EXERCISE: In the listing below, pick out lines with "recreates".

─── GIVEN RECORDS

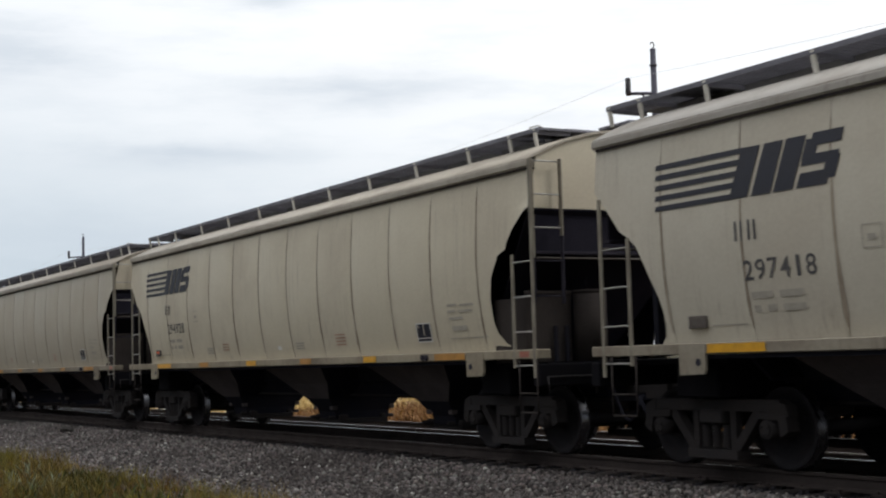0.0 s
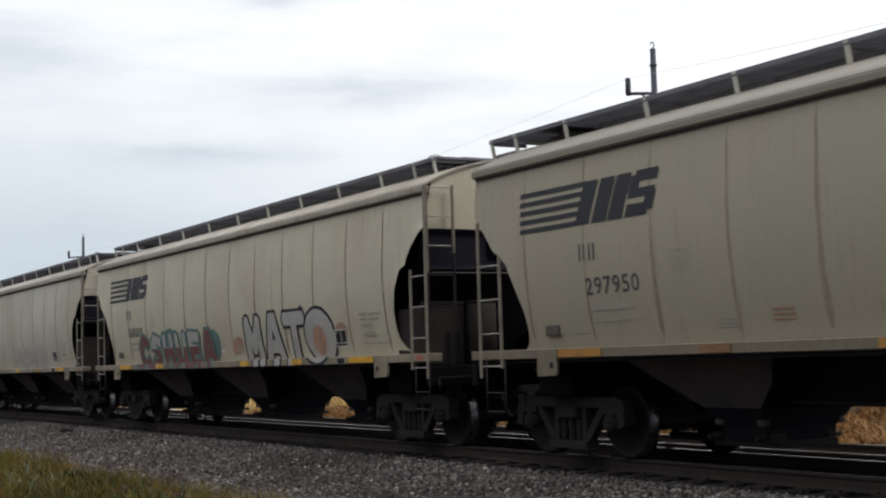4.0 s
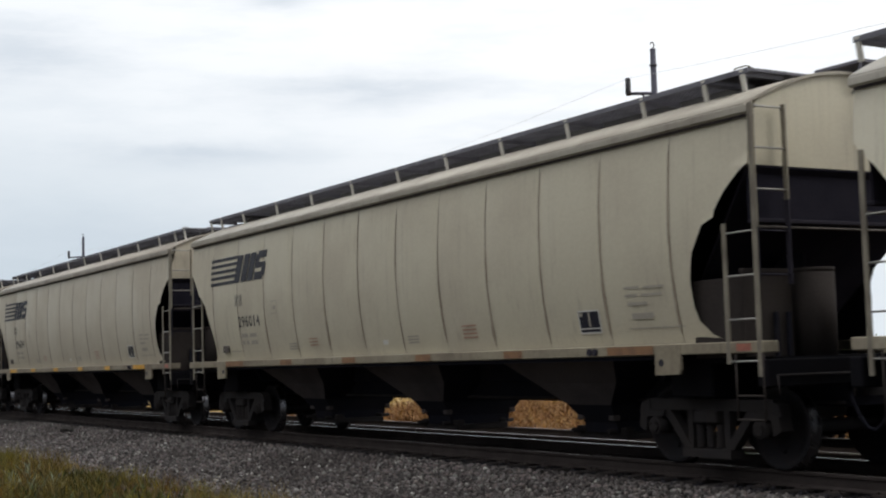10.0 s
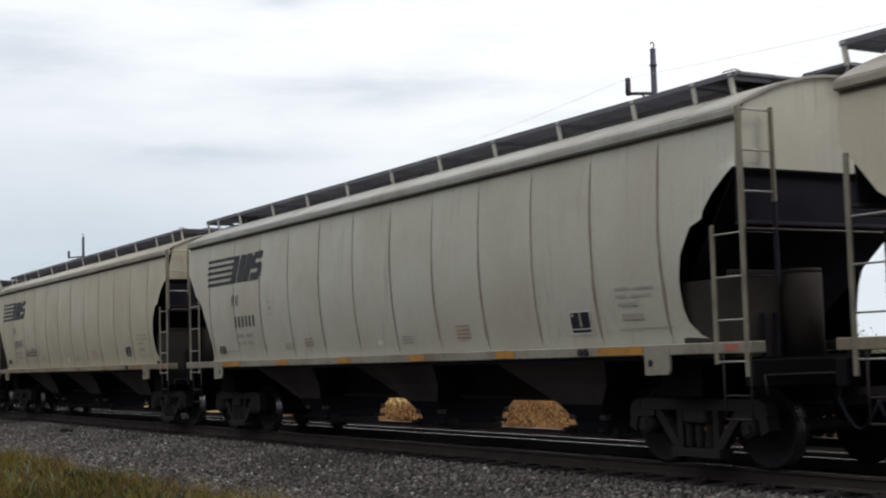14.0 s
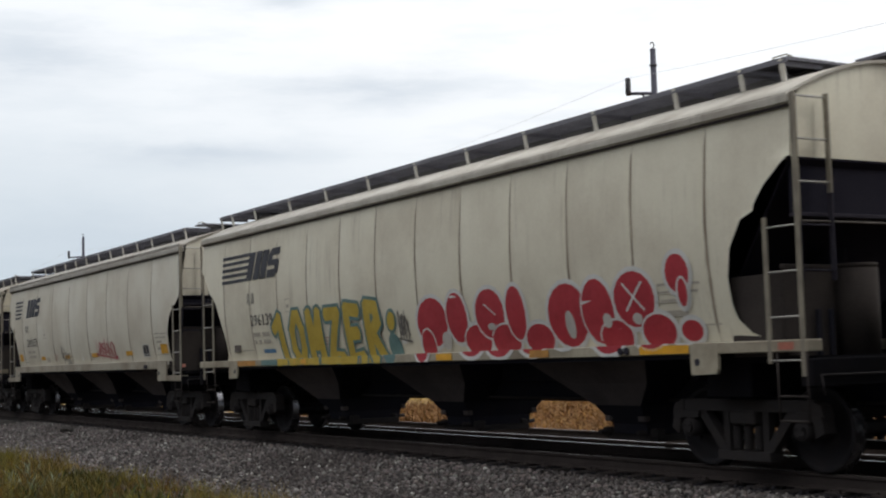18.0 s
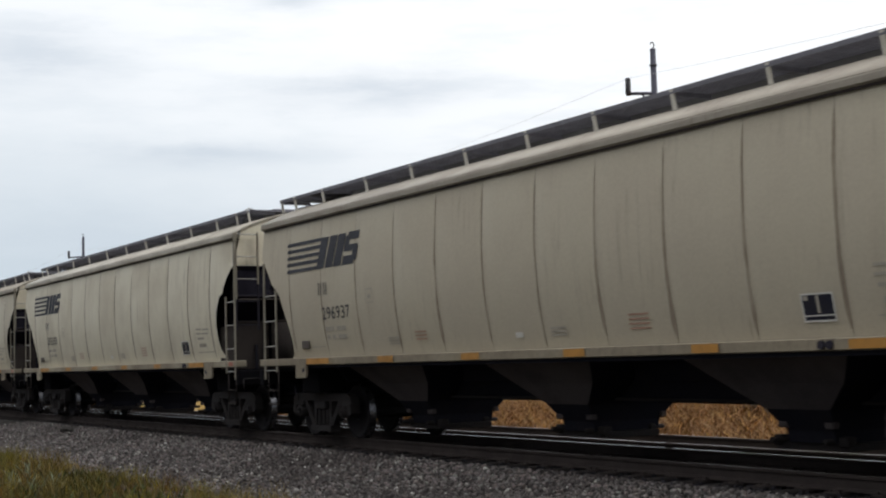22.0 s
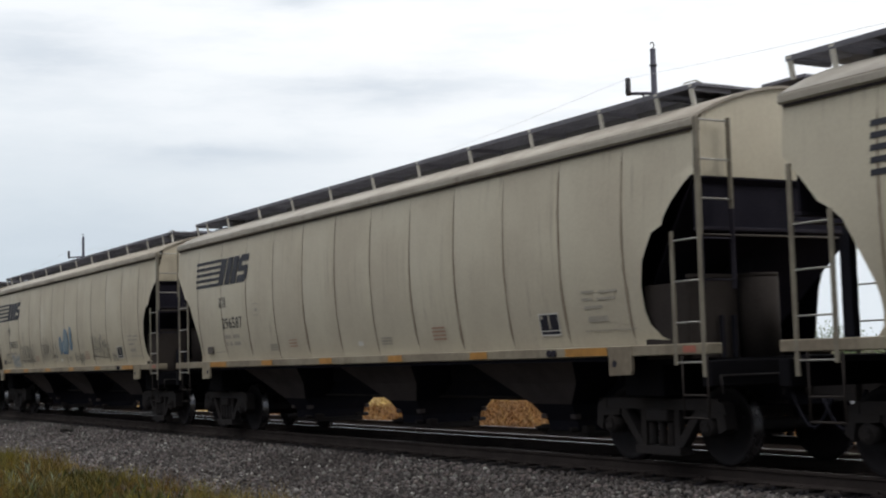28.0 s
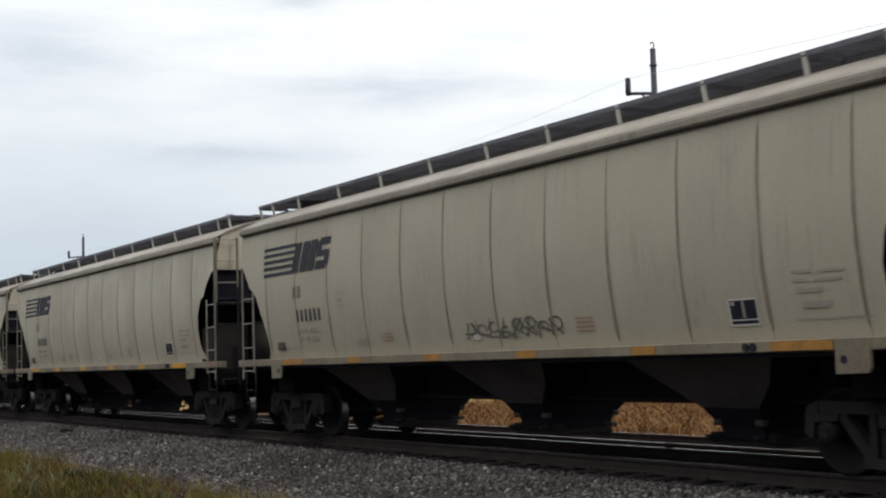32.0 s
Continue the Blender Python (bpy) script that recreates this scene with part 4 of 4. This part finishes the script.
    scrawl(c, 1.45, 2.3, 1.55, 1.85, 9, 0.035, G["charcoal"], 224, "dark handwritten spray tag", -0.12)
    scrawl(c, 3.1, 4.65, 1.6, 2.2, 16, 0.025, G["charcoal"], 225, "dark handwritten spray tag")
    scrawl(c, 4.8, 5.25, 1.5, 1.72, 7, 0.03, G["charcoal"], 226, "small dark tag")
    painted("outlined_square", c, [stroke(-6.4, 1.62, -6.05, 1.62, .035), stroke(-6.4, 1.87, -6.05, 1.87, .035), stroke(-6.4, 1.62, -6.4, 1.87, .035), stroke(-6.05, 1.62, -6.05, 1.87, .035)], G["charcoal"], 0.005)
    painted("orange_card", cars[0], [quad(-6.83, -6.62, 1.6, 1.675)], FLAME, 0.028)
    painted("reflector_patch", cars[5], [quad(6.72, 7.0, 1.55, 1.65)], YELLOW, 0.005)


# per car: paint tint, freshness of reflector strips
TINTS = {-1: (0.98, 0.98, 0.96), 0: (1.02, 0.99, 0.9), 1: (0.775, 0.752, 0.697), 2: (0.677, 0.665, 0.609), 3: (0.98, 0.97, 0.9), 4: (0.941, 0.941, 0.931), 5: (0.901, 0.883, 0.813), 6: (1.29, 1.3, 1.24), 7: (0.997, 0.988, 0.903), 8: (0.94, 0.921, 0.865), 9: (0.95, 0.93, 0.86), 10: (0.95, 1.01, 1.03), 11: (0.902, 0.893, 0.818), 12: (0.811, 0.794, 0.728), 13: (1.2, 1.22, 1.18), 14: (1.06, 1.08, 1.08), 15: (0.902, 0.889, 0.83), 16: (0.87, 0.84, 0.765), 17: (1.17, 1.17, 1.1), 19: (1.06, 1.04, 0.975), 22: (0.98, 0.95, 0.86), 23: (1.17, 1.12, 1.01), 24: (0.9, 0.875, 0.8)}
FRESH = {-1: (1, 2), 0: (1, 2), 2: (0, 1), 3: (2, 2), 4: (2, 1, 2, 1, 2, 2), 5: (0, 0), 6: (2, 2), 7: (0, 0), 8: (2, 2), 9: (2, 2), 11: (0, 0), 12: (0, 0), 13: (2, 1), 15: (2, 1), 19: (2, 2), 20: (2, 2), 25: (2, 2), 26: (2, 2)}
NUMBERS = {-1: "297418", 0: "294928", 1: "297623", 2: "297950", 4: "297799", 5: "296363", 6: "297073", 7: "296014", 8: "296394", 9: "297453", 11: "297895", 12: "296669", 13: "296139",
           14: "298131", 15: "294769", 16: "296937", 17: "295283", 18: "294838", 19: "296479", 21: "296587", 22: "296763", 23: "295007"}


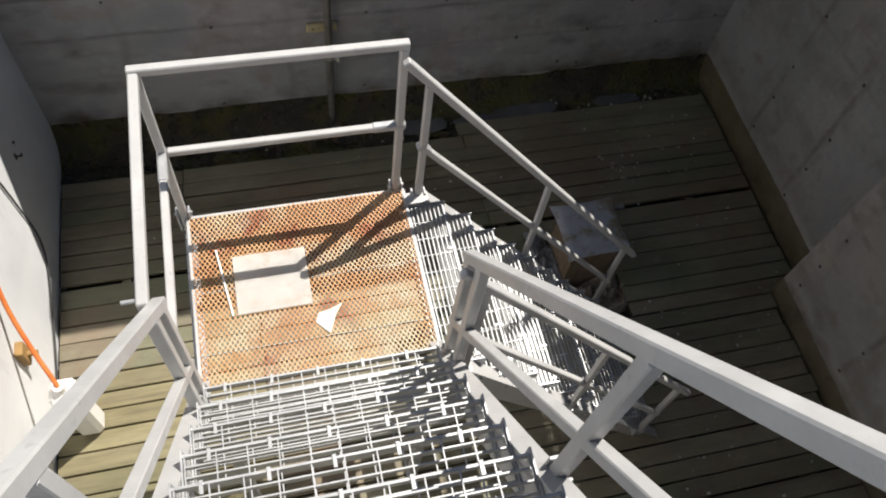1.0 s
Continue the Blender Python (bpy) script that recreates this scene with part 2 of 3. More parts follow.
M["sheet"] = surface("stained_white_sheet", [
    (8, (0.78, 0.77, 0.73), (0.88, 0.87, 0.84)),
    (3.2, ONE, 0.5, 0.66, 0.75, (0.72, 0.50, 0.30)),
    (20, ONE, 0.6, 0.7, 0.4, (0.62, 0.42, 0.26))], (0.5, 0.7), bump=(20, 0.1, 0.003))
M["cap"] = surface("dirty_zinc_cap", [
    (4, (0.56, 0.58, 0.64), (0.78, 0.79, 0.85)),
    (5.2, ONE, 0.49, 0.58, 0.9, (0.40, 0.35, 0.23)),
    (9, ONE, 0.56, 0.68, 0.6, (0.30, 0.27, 0.20)),
    (26, ONE, 0.6, 0.7, 0.5, (0.24, 0.20, 0.14))], (0.35, 0.7), metal=0.1, bump=(24, 0.25, 0.006))
M["mud"] = surface("muddy_cream_membrane", [
    (5, (0.30, 0.26, 0.21), (0.50, 0.45, 0.39)),
    (4, ONE, 0.5, 0.62, 0.9, (0.17, 0.125, 0.085)),
    (14, ONE, 0.58, 0.7, 0.7, (0.10, 0.075, 0.055))], (0.45, 0.8), bump=(26, 0.5, 0.012))
M["cap_white"] = surface("white_plastic_lid", [
    (5, (0.66, 0.68, 0.72), (0.80, 0.81, 0.84)),
    (5.0, ONE, 0.5, 0.62, 0.9, (0.34, 0.35, 0.35)),
    (14, ONE, 0.62, 0.7, 0.5, (0.22, 0.2, 0.17))], (0.35, 0.6), bump=(20, 0.15, 0.004))
M["brown_box"] = surface("brown_damp_timber_box", [
    (4, (0.145, 0.105, 0.072), (0.25, 0.19, 0.135)),
    (20, (1, 1, 0.15), 0.5, 0.7, 0.6, (0.07, 0.05, 0.035))], (0.55, 0.8), bump=(40, 0.3, 0.006))
M["pipe"] = surface("dull_grey_steel_pipe", [
    (8, (0.16, 0.15, 0.135), (0.27, 0.26, 0.24)),
    (12, (1, 1, 0.3), 0.58, 0.72, 0.7, (0.16, 0.11, 0.08))], (0.4, 0.65), metal=0.5, bump=(40, 0.15, 0.003))
M["chrome"] = surface("bright_zinc_clamp", [(10, (0.6, 0.58, 0.5), (0.75, 0.73, 0.66))], (0.25, 0.4), metal=0.8, bump=(40, 0.1, 0.002))
M["block_ochre"] = surface("ochre_timber_packer", [
    (9, (0.36, 0.29, 0.16), (0.52, 0.44, 0.28)),
    (20, ONE, 0.56, 0.7, 0.8, (0.19, 0.13, 0.065))], (0.6, 0.85), bump=(45, 0.35, 0.006))
M["orange"] = surface("orange_rubber_hose", [
    (10, (0.55, 0.12, 0.02), (0.72, 0.22, 0.05)),
    (20, ONE, 0.6, 0.72, 0.6, (0.3, 0.08, 0.03))], (0.45, 0.65), bump=(40, 0.1, 0.002))
M["box_grey"] = surface("light_grey_plastic", [
    (5, (0.56, 0.58, 0.58), (0.68, 0.70, 0.69)),
    (9, (1, 1, 0.5), 0.6, 0.75, 0.5, (0.42, 0.42, 0.38))], (0.35, 0.5), bump=(30, 0.04, 0.002))
M["black"] = surface("black_cable_rubber", [(12, (0.015, 0.015, 0.016), (0.04, 0.04, 0.042))], (0.4, 0.6), bump=(30, 0.1, 0.002))
M["print"] = surface("grey_print", [(20, (0.25, 0.27, 0.28), (0.33, 0.34, 0.35))], (0.5, 0.6), bump=(30, 0.0, 0.001))
M["yellow"] = surface("yellow_ply_board", [
    (2.4, (0.60, 0.38, 0.10), (0.74, 0.52, 0.19)),
    (16, (1, 1, 0.12), 0.52, 0.7, 0.45, (0.55, 0.33, 0.09))], (0.45, 0.65), bump=(30, 0.12, 0.003))
M["brown_edge"] = surface("brown_timber_edge", [
    (8, (0.26, 0.15, 0.05), (0.38, 0.24, 0.09)),
    (30, ONE, 0.56, 0.7, 0.6, (0.18, 0.1, 0.04))], (0.5, 0.7), bump=(50, 0.2, 0.003))
M["chips"] = surface("pale_grit", [(30, (0.26, 0.25, 0.215), (0.56, 0.55, 0.50))], (0.6, 0.8), bump=(60, 0.3, 0.004))
M["litter"] = surface("damp_leaf_litter", [(9, (0.05, 0.038, 0.02), (0.16, 0.12, 0.065))], (0.5, 0.85), bump=(40, 0.5, 0.006), vary=0.4)
M["torn"] = surface("torn_grey_membrane", [
    (7, (0.26, 0.26, 0.28), (0.46, 0.46, 0.49)),
    (9, ONE, 0.5, 0.62, 0.9, (0.10, 0.085, 0.06))], (0.3, 0.6), bump=(30, 0.4, 0.01))
M["ground"] = surface("gravel_ground", [
    (3, (0.16, 0.15, 0.135), (0.26, 0.25, 0.22)),
    (40, ONE, 0.5, 0.65, 0.6, (0.34, 0.33, 0.3))], (0.8, 0.95), bump=(60, 0.6, 0.03))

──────

FINAL ANSWER:
Continue the Blender Python (bpy) script that recreates this scene with part 4 of 4. This part finishes the script.
Continue the Blender Python (bpy) script that recreates this scene with part 2 of 3. More parts follow.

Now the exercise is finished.